## WHAT YOU HAVE TO DO
Lines containing the string "that" are to be counted. Write only how many there are.

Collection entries
+--

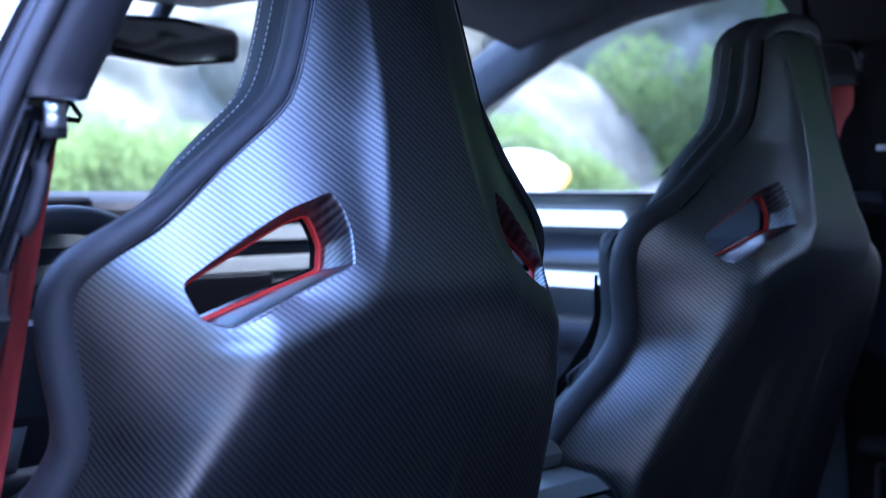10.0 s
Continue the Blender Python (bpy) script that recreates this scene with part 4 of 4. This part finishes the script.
def leaf_cloud(name, label, centres, mat, count, size, seed):
    """A shrub: many small bent leaves gathered in uneven clumps on a few stems."""
    g = np.random.default_rng(seed)
    v, f = [], []
    for cx, cy, cz, r in centres:
        n = int(count * r * r)
        d = g.normal(size=(n, 3))
        d /= np.linalg.norm(d, axis=1)[:, None]
        p = np.array([cx, cy, cz]) + d * (r * g.uniform(0.15, 1.0, n) ** 0.45)[:, None]
        a, b = g.normal(size=(n, 3)), g.normal(size=(n, 3))
        a /= np.linalg.norm(a, axis=1)[:, None]
        b -= a * (a * b).sum(1)[:, None]
        b /= np.linalg.norm(b, axis=1)[:, None]
        s = (size * g.uniform(0.6, 1.4, n))[:, None]
        k = len(v)
        v += list(np.stack([p - a * s, p + b * s * 0.5, p + a * s, p - b * s * 0.5], 1).reshape(-1, 3))
        f += [(k + 4 * i, k + 4 * i + 1, k + 4 * i + 2, k + 4 * i + 3) for i in range(n)]
    bush = empty(name, label, name.split("_")[-1], name + "s")
    mesh_object("crown", v, f, mat, bush, smooth=False)
    x, y, z, r = centres[0]
    base = land(x, y) - 0.1
    tube("trunk", [(x, y, base), (x + 0.05, y, base + (z - base) * 0.5), (x, y + 0.05, z)], [(0.07, 0.07), (0.05, 0.05), (0.03, 0.03)], "bark", bush, up=(1, 0, 0), sides=8)
    return bush


g = np.random.default_rng(4)
for k in range(8):
    az = 20 + k * 4.0
    x, y = polar(az, 7.6 + g.uniform(-0.3, 0.3))
    h = land(x, y)
    leaf_cloud("shrub", "low bright green shrub on the gravel bank", [(x + g.uniform(-.35, .35), y + g.uniform(-.35, .35), h + g.uniform(0.05, 0.28), g.uniform(0.22, 0.38)) for _ in range(6)], "leaf", 9000, 0.024, 10 + k)
for k, az in enumerate((49.5, 52.0, 54.5)):
    x, y = polar(az, 6.5)
    h = land(x, y)
    leaf_cloud("shrub", "low green shrub before a pale boulder", [(x + g.uniform(-.15, .15), y + g.uniform(-.15, .15), h + g.uniform(0.35, 0.78 - 0.12 * k), g.uniform(0.17, 0.26)) for _ in range(7)], "leaf", 12000, 0.022, 40 + k)
for k, az in enumerate((57.0, 60.5, 64.0, 67.5)):
    x, y = polar(az, 8.2)
    h = land(x, y)
    leaf_cloud("shrub", "tall bright green shrub beside a boulder", [(x + g.uniform(-.3, .3), y + g.uniform(-.3, .3), h + 0.15 + 0.13 * j, g.uniform(0.3, 0.42)) for j in range(6)], "leaf", 7000, 0.032, 20 + k)
# hedge carried past the window's view, added to darken reflections in the seats
for k in range(14):
    az = 69 + k * 5.5
    x, y = polar(az, 6.6 + g.uniform(-0.2, 0.3))
    leaf_cloud("hedge_tree", "tall dense dark green tree of a hedge partly added out of view", [(x + g.uniform(-.4, .4), y + g.uniform(-.4, .4), 0.3 + 0.36 * j, g.uniform(0.5, 0.75)) for j in range(11 if k < 9 else 4)], "leaf_dark", 6000, 0.036, 30 + k)
for k in range(9):
    x, y = polar(71 + k * 7.0, 8.6 + g.uniform(-0.2, 0.3))
    leaf_cloud("hedge_tree", "tall dense dark green tree of a hedge partly added out of view", [(x + g.uniform(-.5, .5), y + g.uniform(-.5, .5), 0.4 + 0.42 * j, g.uniform(0.75, 1.0)) for j in range(11)], "leaf_dark", 2400, 0.055, 90 + k)
# unseen trees added to block sky from the passenger shell's reflections
for k in range(12):
    x, y = polar(68 + k * 7.0, 11.0 + g.uniform(-0.3, 0.3))
    leaf_cloud("tall_tree", "tall dark green tree added unseen behind the hedge to block sky", [(x + g.uniform(-.5, .5), y + g.uniform(-.5, .5), 3.6 + 0.75 * j, g.uniform(1.0, 1.3)) for j in range(9)], "leaf_dark", 900, 0.085, 120 + k)
# unseen ring of trees added left and behind to block low sky light
for k in range(-3, 12):
    az = 186 + k * 12.0
    x, y = polar(az, 9.5 + g.uniform(-0.6, 0.6))
    leaf_cloud("hedge_tree", "tall dense dark green tree of a hedge partly added out of view", [(x + g.uniform(-.6, .6), y + g.uniform(-.6, .6), 0.4 + 0.32 * j, g.uniform(0.7, 1.0)) for j in range(14 if 2 < k < 7 else 8)], "leaf_dark", 1100, 0.09, 60 + k)
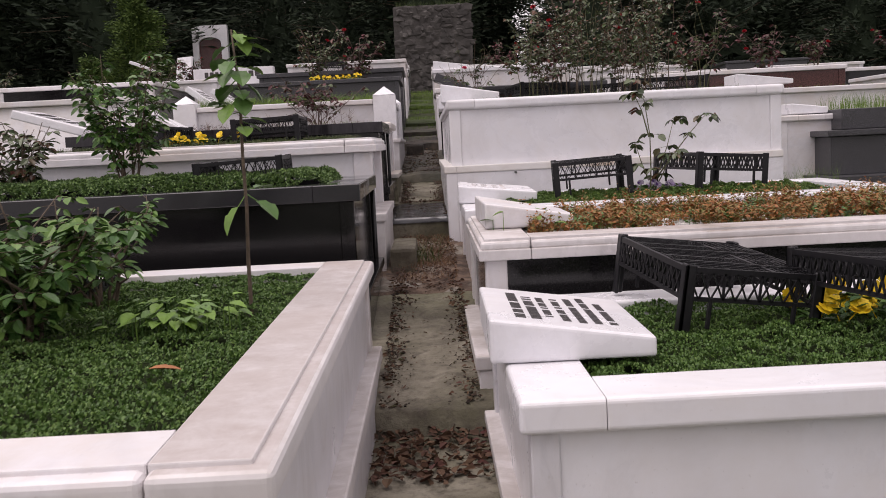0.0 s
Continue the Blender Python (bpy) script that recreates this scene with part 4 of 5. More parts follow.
CRATE = build_crate()
CRATES = [
    ("upturned black plastic lattice crate tilted over green planting", 0.80, 2.64, 0.662, 3.3, 7.3, 7),
    ("upturned black plastic lattice crate beside yellow pansies", 1.22, 2.27, 0.68, -3, 3, 3),
    ("upturned black plastic lattice crate half hidden behind a shrub", -1.28, 2.82, 0.70, 0, 2, 3),
    ("upturned black plastic lattice crate on green planting", 0.862, 4.957, 0.905, 0, -3, -6.5),
    ("upturned black plastic lattice crate beside purple pansies", 1.53, 5.10, 0.90, 0, 4, 10),
    ("upturned black plastic lattice crate sunk in green sedum", -0.87, 4.40, 0.998, 0, -3, 4),
    ("upturned black plastic lattice crate on a planted grave", -0.96, 5.76, 1.23, 0, -2, 2),
    ("upturned black plastic lattice crate on a planted grave", -1.72, 5.72, 1.215, 0, 2, -3),
    ("upturned black plastic lattice crate under rose bushes", 0.90, 7.75, 1.47, 0, 2, 8),
    ("upturned black plastic lattice crate under rose bushes", 0.62, 8.55, 1.47, 0, 0, 86),
    ("upturned black plastic lattice crate under rose bushes", 1.55, 8.35, 1.47, 0, 0, 60),
    ("upturned black plastic lattice crate under rose bushes", 2.0, 7.75, 1.47, 0, 0, 85),
    ("upturned black plastic lattice crate on a black grave", 0.75, 9.8, 1.55, 0, 0, 84),
    ("upturned black plastic lattice crate on a black grave", 1.45, 9.9, 1.55, 0, 0, 92),
    ("upturned black plastic lattice crate on a far dark grave", -1.39, 14.3, 2.305, 0, 0, 2),
]
for k, (lab, x, y, z, rx, ry, rz) in enumerate(CRATES):
    c = CRATE if k == 0 else copy_thing(CRATE, Matrix())
    c.matrix_basis = pose(x, y, z, rx, ry, rz)
    tagged(c, lab)

# ---- planting on the graves ----
FRESH_MAT = leafy("fresh_green_mat_leaves", [(0.045, 0.09, 0.018), (0.09, 0.165, 0.032), (0.165, 0.25, 0.055)])
carpet("mat_planting", "dense dark green mat of small leaves filling a grave bed", "ground cover", -2.0, -0.398, 1.235, 3.19, 0.767, 34000, 0.0085, 0.045, MOSSY, 1, 6, ragged=0.0, upright=0.95, lump=13.0)
carpet("sedum_mat", "thick cushion of green sedum spilling over a black grave", "ground cover", -2.4, -0.42, 3.73, 4.78, 1.028, 20000, 0.0118, 0.06, SEDUM, 2, 7, rounding=0.28, lift=0.06, upright=0.95, lump=11.0)
carpet("mat_planting", "ragged green mat planting spilling over a grave rim", "ground cover", -2.2, -0.42, 5.19, 6.05, 1.238, 17000, 0.010, 0.07, DULL, 3, 6, ragged=0.06, upright=0.8)
sprigs("mat_shoots", "small olive shoots standing out of a planted mat", -2.2, -0.44, 5.19, 6.04, 1.25, 2600, 0.045, 0.0085, SHOOT, 25, per=12)
carpet("mat_planting", "dense dark green mat of small leaves filling a grave bed", "ground cover", 0.30, 2.15, 1.86, 2.85, 0.652, 24000, 0.0082, 0.06, MOSSY, 4, 6, ragged=0.03, upright=0.95, lump=15.0)
carpet("rust_sedum", "rust red and green low sedum on a grave", "ground cover", 0.40, 2.15, 3.27, 4.12, 0.862, 5000, 0.012, 0.05, RUST, 5, 6, gap=-0.04, ragged=0.04, upright=1.0, lump=5.0)
sprigs("rust_sprigs", "upright rust red and green leafy sprigs on a grave bed", 0.36, 2.15, 3.28, 4.10, 0.858, 3000, 0.10, 0.022, RUST, 18, gap=-0.02, back=0.4)
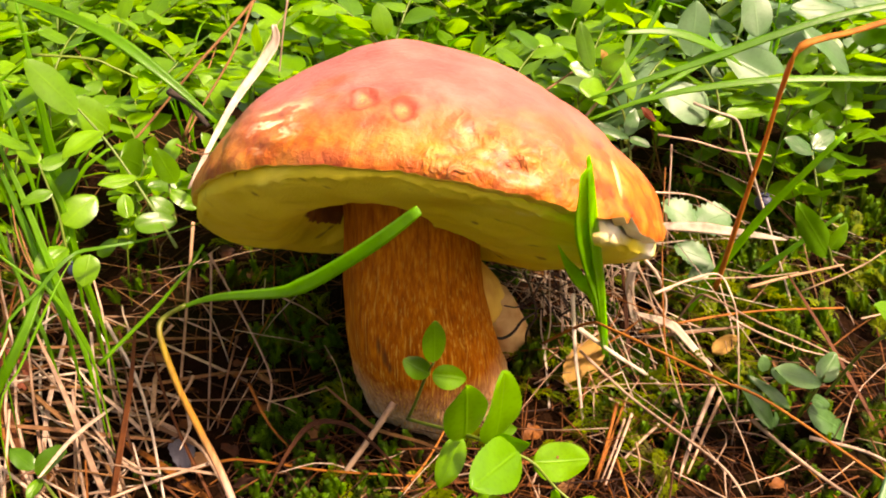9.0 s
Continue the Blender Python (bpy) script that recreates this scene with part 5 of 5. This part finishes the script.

+--

## ANSWER TO THIS EXERCISE
3